### Aim of the task
Set down the full listing exactly as given. Any pictures are to be left out.

···

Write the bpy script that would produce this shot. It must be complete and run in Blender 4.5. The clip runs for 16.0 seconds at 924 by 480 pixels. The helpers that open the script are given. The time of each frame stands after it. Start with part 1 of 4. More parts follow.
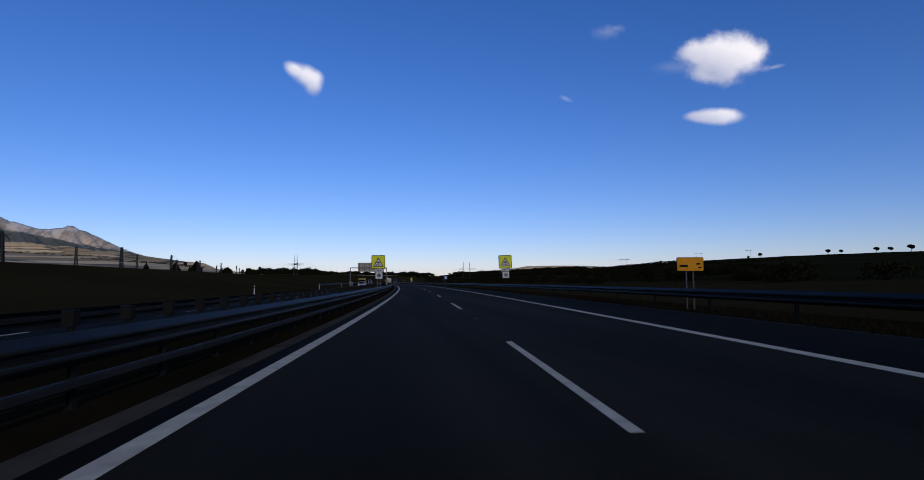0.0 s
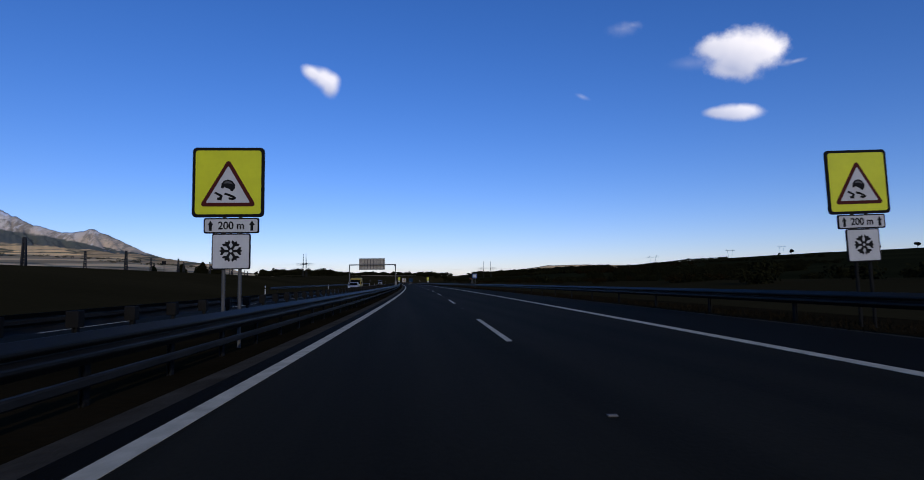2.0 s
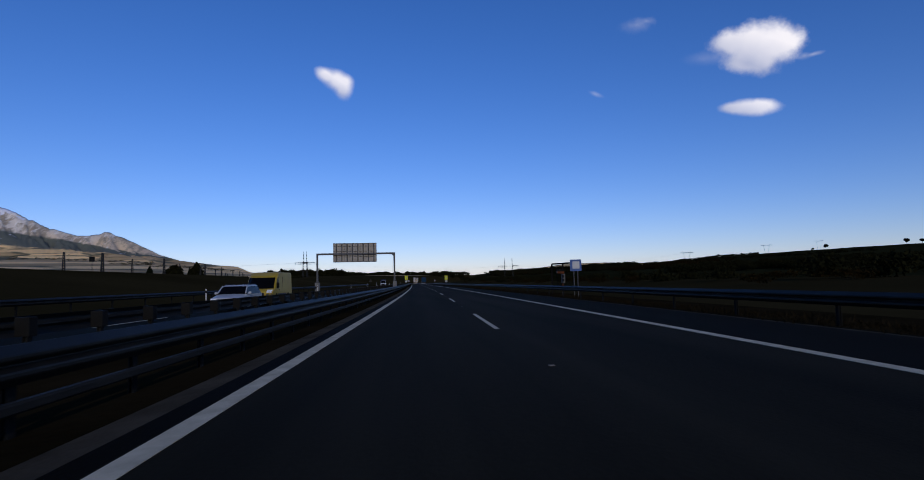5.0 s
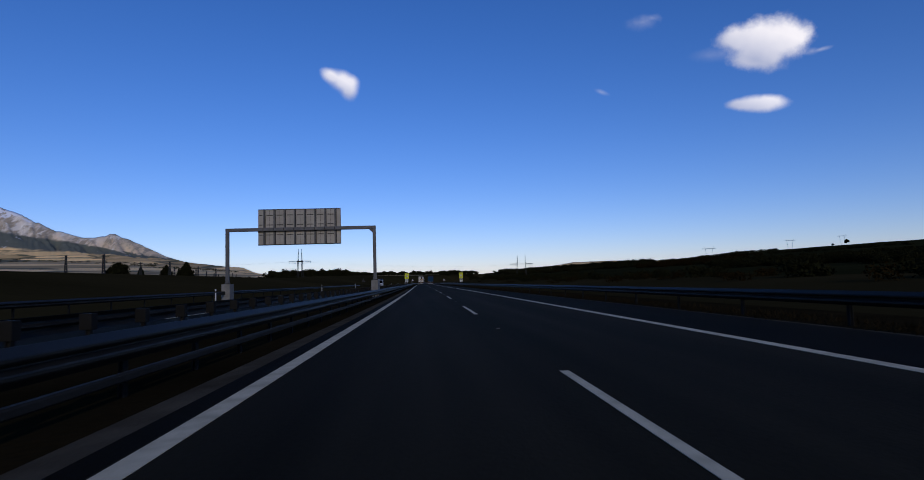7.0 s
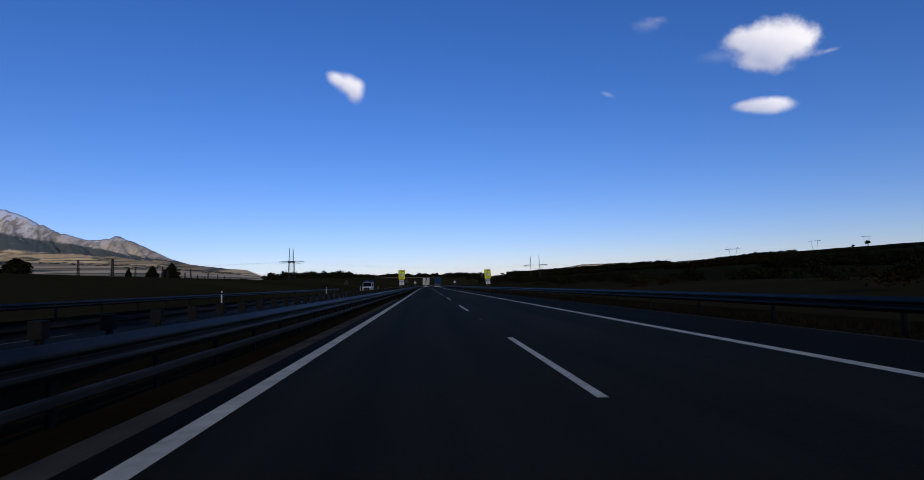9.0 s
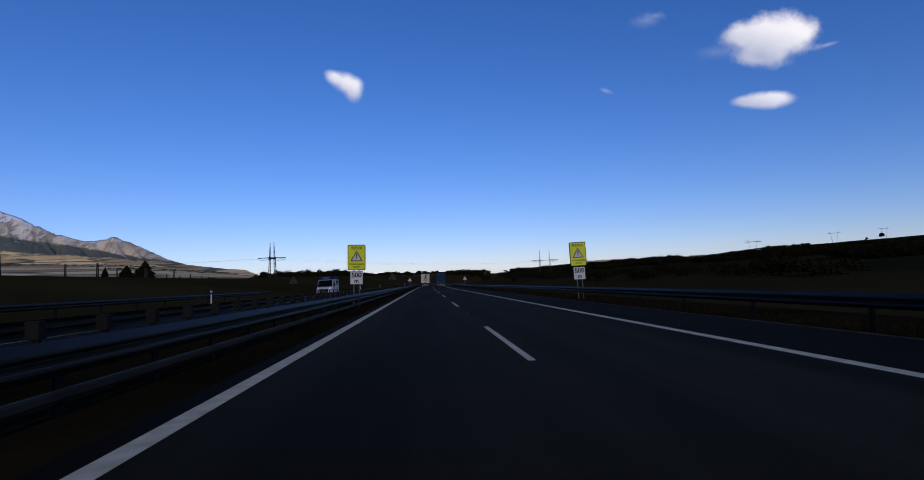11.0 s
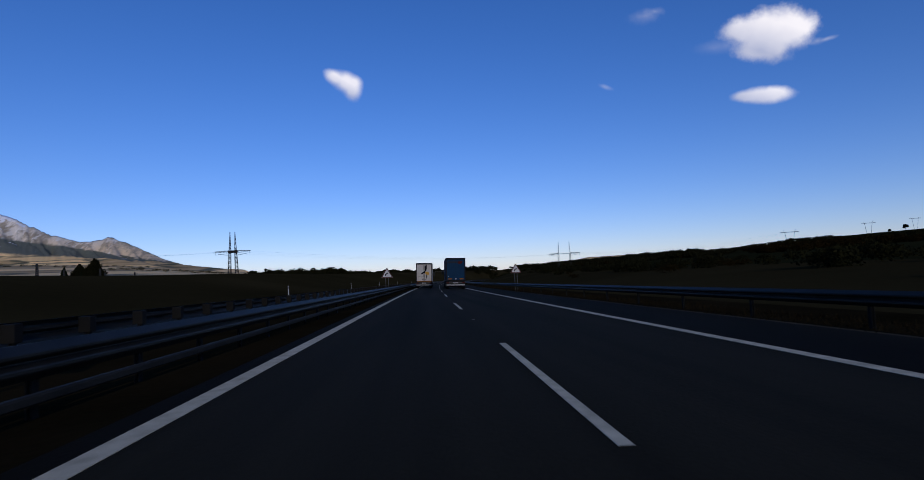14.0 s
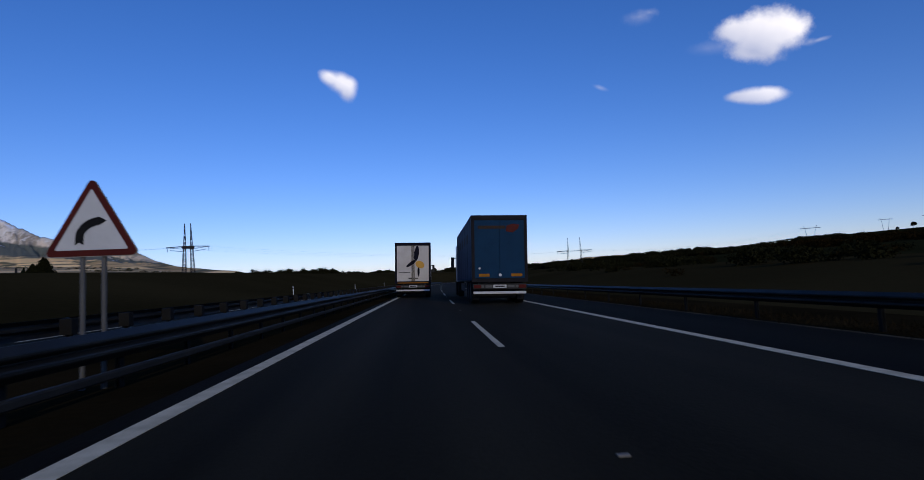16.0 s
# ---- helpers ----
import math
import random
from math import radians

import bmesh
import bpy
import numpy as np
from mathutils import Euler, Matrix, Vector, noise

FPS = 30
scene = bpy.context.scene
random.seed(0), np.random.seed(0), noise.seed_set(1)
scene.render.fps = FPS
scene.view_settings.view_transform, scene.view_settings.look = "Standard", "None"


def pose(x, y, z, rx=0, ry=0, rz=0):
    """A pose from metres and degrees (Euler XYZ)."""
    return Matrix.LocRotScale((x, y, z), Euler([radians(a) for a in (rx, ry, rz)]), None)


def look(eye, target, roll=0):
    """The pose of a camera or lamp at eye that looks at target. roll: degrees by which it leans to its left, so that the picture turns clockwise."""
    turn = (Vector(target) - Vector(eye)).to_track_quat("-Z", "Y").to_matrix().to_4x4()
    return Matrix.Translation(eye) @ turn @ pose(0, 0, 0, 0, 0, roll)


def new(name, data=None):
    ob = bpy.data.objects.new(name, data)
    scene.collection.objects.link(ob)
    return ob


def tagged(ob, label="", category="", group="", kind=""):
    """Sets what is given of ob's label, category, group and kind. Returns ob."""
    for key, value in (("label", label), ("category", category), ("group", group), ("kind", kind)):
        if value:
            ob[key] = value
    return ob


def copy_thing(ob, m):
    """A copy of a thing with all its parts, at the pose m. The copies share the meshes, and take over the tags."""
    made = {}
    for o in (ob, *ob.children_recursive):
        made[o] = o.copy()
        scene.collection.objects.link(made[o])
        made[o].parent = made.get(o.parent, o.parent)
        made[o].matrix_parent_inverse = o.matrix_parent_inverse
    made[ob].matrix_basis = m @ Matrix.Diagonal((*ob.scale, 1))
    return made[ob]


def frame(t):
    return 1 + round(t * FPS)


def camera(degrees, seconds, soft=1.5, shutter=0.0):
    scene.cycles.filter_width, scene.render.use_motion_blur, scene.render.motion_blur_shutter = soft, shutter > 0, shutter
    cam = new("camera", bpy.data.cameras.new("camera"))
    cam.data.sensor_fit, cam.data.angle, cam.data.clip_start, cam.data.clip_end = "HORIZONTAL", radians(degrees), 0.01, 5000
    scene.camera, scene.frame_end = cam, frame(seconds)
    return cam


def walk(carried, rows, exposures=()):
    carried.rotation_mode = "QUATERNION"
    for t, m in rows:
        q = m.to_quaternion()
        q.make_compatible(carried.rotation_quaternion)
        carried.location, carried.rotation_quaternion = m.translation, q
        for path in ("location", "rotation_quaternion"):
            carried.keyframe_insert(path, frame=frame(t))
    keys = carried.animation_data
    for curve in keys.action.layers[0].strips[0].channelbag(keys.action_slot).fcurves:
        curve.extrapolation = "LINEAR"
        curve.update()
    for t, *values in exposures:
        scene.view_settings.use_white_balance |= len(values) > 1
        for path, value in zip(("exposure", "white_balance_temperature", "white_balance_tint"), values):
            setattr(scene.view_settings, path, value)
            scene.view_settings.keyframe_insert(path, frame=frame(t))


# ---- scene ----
cam = camera(78.2, 16.0, soft=0.9, shutter=0.06)

# The road's line: metres along it against heading (degrees, left positive) and cross fall.
HEADING = ((-200, -9.14), (-100, -7.34), (0, -5.09), (36, -3.76), (94, -2.3), (154, -1.34), (203, -0.78), (260, -0.46),
           (320, -0.42), (354, -0.47), (391, -0.83), (450, -1.63), (520, -3.03), (700, -8.33), (900, -14.83), (1200, -24.83))
FALL = ((-200, -1.3), (0, -1.2), (36, -1.05), (94, -0.6), (154, -0.17), (203, 0.1), (279, 0.55), (320, 0.7),
        (354, 0.95), (391, 1.15), (450, 1.4), (600, 1.5), (1200, 1.5))
ALONG = np.arange(-200, 1200.5, 1.0)


def eased(knots):
    v = np.interp(ALONG, *zip(*knots))
    k = np.hanning(41)
    return np.convolve(np.pad(v, 20, mode="edge"), k / k.sum(), "valid")


TURN, CROSS = np.radians(eased(HEADING)), np.tan(np.radians(eased(FALL)))
MID = (TURN[1:] + TURN[:-1]) / 2
LINE_X = np.concatenate([[0], np.cumsum(-np.sin(MID))])
LINE_Y = np.concatenate([[0], np.cumsum(np.cos(MID))])
LINE_X, LINE_Y = LINE_X - LINE_X[395] + 5.16, LINE_Y - LINE_Y[395] + 194.89
GRADE = math.tan(radians(-0.202))


def on_road(s, x, z=0.0):
    """World place: s metres along the road, x to the right of the lane line, z above the carriageway."""
    a = np.interp(s, ALONG, TURN)
    return Vector((np.interp(s, ALONG, LINE_X) + x * math.cos(a), np.interp(s, ALONG, LINE_Y) + x * math.sin(a),
                   z + GRADE * (s - 195) - np.interp(s, ALONG, CROSS) * max(-9, min(9, x))))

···

### Exercise answer
Write the bpy script that would produce this shot. It must be complete and run in Blender 4.5. The clip runs for 16.0 seconds at 924 by 480 pixels. The helpers that open the script are given. The time of each frame stands after it. Start with part 1 of 4. More parts follow.
0.0 s
2.0 s
5.0 s
7.0 s
9.0 s
11.0 s
14.0 s
16.0 s
# ---- helpers ----
import math
import random
from math import radians

import bmesh
import bpy
import numpy as np
from mathutils import Euler, Matrix, Vector, noise

FPS = 30
scene = bpy.context.scene
random.seed(0), np.random.seed(0), noise.seed_set(1)
scene.render.fps = FPS
scene.view_settings.view_transform, scene.view_settings.look = "Standard", "None"


def pose(x, y, z, rx=0, ry=0, rz=0):
    """A pose from metres and degrees (Euler XYZ)."""
    return Matrix.LocRotScale((x, y, z), Euler([radians(a) for a in (rx, ry, rz)]), None)


def look(eye, target, roll=0):
    """The pose of a camera or lamp at eye that looks at target. roll: degrees by which it leans to its left, so that the picture turns clockwise."""
    turn = (Vector(target) - Vector(eye)).to_track_quat("-Z", "Y").to_matrix().to_4x4()
    return Matrix.Translation(eye) @ turn @ pose(0, 0, 0, 0, 0, roll)


def new(name, data=None):
    ob = bpy.data.objects.new(name, data)
    scene.collection.objects.link(ob)
    return ob


def tagged(ob, label="", category="", group="", kind=""):
    """Sets what is given of ob's label, category, group and kind. Returns ob."""
    for key, value in (("label", label), ("category", category), ("group", group), ("kind", kind)):
        if value:
            ob[key] = value
    return ob


def copy_thing(ob, m):
    """A copy of a thing with all its parts, at the pose m. The copies share the meshes, and take over the tags."""
    made = {}
    for o in (ob, *ob.children_recursive):
        made[o] = o.copy()
        scene.collection.objects.link(made[o])
        made[o].parent = made.get(o.parent, o.parent)
        made[o].matrix_parent_inverse = o.matrix_parent_inverse
    made[ob].matrix_basis = m @ Matrix.Diagonal((*ob.scale, 1))
    return made[ob]


def frame(t):
    return 1 + round(t * FPS)


def camera(degrees, seconds, soft=1.5, shutter=0.0):
    scene.cycles.filter_width, scene.render.use_motion_blur, scene.render.motion_blur_shutter = soft, shutter > 0, shutter
    cam = new("camera", bpy.data.cameras.new("camera"))
    cam.data.sensor_fit, cam.data.angle, cam.data.clip_start, cam.data.clip_end = "HORIZONTAL", radians(degrees), 0.01, 5000
    scene.camera, scene.frame_end = cam, frame(seconds)
    return cam


def walk(carried, rows, exposures=()):
    carried.rotation_mode = "QUATERNION"
    for t, m in rows:
        q = m.to_quaternion()
        q.make_compatible(carried.rotation_quaternion)
        carried.location, carried.rotation_quaternion = m.translation, q
        for path in ("location", "rotation_quaternion"):
            carried.keyframe_insert(path, frame=frame(t))
    keys = carried.animation_data
    for curve in keys.action.layers[0].strips[0].channelbag(keys.action_slot).fcurves:
        curve.extrapolation = "LINEAR"
        curve.update()
    for t, *values in exposures:
        scene.view_settings.use_white_balance |= len(values) > 1
        for path, value in zip(("exposure", "white_balance_temperature", "white_balance_tint"), values):
            setattr(scene.view_settings, path, value)
            scene.view_settings.keyframe_insert(path, frame=frame(t))


# ---- scene ----
cam = camera(78.2, 16.0, soft=0.9, shutter=0.06)

# The road's line: metres along it against heading (degrees, left positive) and cross fall.
HEADING = ((-200, -9.14), (-100, -7.34), (0, -5.09), (36, -3.76), (94, -2.3), (154, -1.34), (203, -0.78), (260, -0.46),
           (320, -0.42), (354, -0.47), (391, -0.83), (450, -1.63), (520, -3.03), (700, -8.33), (900, -14.83), (1200, -24.83))
FALL = ((-200, -1.3), (0, -1.2), (36, -1.05), (94, -0.6), (154, -0.17), (203, 0.1), (279, 0.55), (320, 0.7),
        (354, 0.95), (391, 1.15), (450, 1.4), (600, 1.5), (1200, 1.5))
ALONG = np.arange(-200, 1200.5, 1.0)


def eased(knots):
    v = np.interp(ALONG, *zip(*knots))
    k = np.hanning(41)
    return np.convolve(np.pad(v, 20, mode="edge"), k / k.sum(), "valid")


TURN, CROSS = np.radians(eased(HEADING)), np.tan(np.radians(eased(FALL)))
MID = (TURN[1:] + TURN[:-1]) / 2
LINE_X = np.concatenate([[0], np.cumsum(-np.sin(MID))])
LINE_Y = np.concatenate([[0], np.cumsum(np.cos(MID))])
LINE_X, LINE_Y = LINE_X - LINE_X[395] + 5.16, LINE_Y - LINE_Y[395] + 194.89
GRADE = math.tan(radians(-0.202))


def on_road(s, x, z=0.0):
    """World place: s metres along the road, x to the right of the lane line, z above the carriageway."""
    a = np.interp(s, ALONG, TURN)
    return Vector((np.interp(s, ALONG, LINE_X) + x * math.cos(a), np.interp(s, ALONG, LINE_Y) + x * math.sin(a),
                   z + GRADE * (s - 195) - np.interp(s, ALONG, CROSS) * max(-9, min(9, x))))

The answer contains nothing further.